The mouse drank, and he wished that he could understand the speech of men, if men had speech. When he had spent some time listening to what men said he used his extra wish to banish his new power.
The other mice said to him: ‘What was so horrible about the speech of men? At first he could not bring himself even to think of it again, but they pressed him so much that he said: ‘I do not think that you will believe me, but what I say is true. Men actually imagine that God is like them, with human, not mouselike, attributes!’
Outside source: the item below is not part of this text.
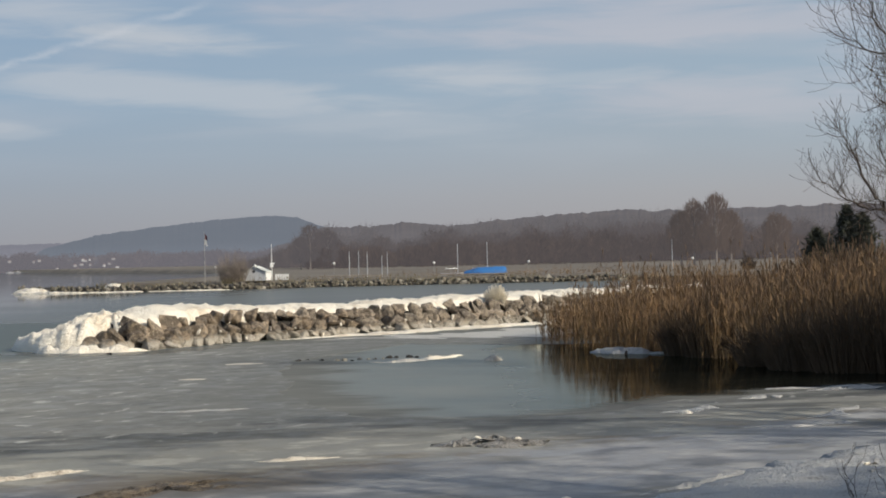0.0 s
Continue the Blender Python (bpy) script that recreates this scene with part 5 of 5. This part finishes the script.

The mouse audience was shocked to the core. When some intellectuals among them had recovered their indignation, they asked: ‘But are there none who think otherwise?’ ‘There are some, but their theories are as abominable as the rest. ‘Tell us, just the same,’ clamored the thinkers, so that we may have the fullest information on this amazing matter.’ ‘Well, then; for instance there are those who imagine that religious terms are in reality derived from states of mind. ‘Enough!’ cried some of the assembled mice, ‘such insanity could cause an epidemic of madness. Even the Mouse-god might not be able to protect us from it.’ ‘Enough!’ exclaimed others, ‘for this might give mouseolators a chance to revive that nonsense called religion, pretending that it has a functional origin.
I told you all at the beginning that it was horrible, said the mouse who had found his way to the Fountain of Knowledge.
The Magic Monastery, Idres Shah, pp 88-89.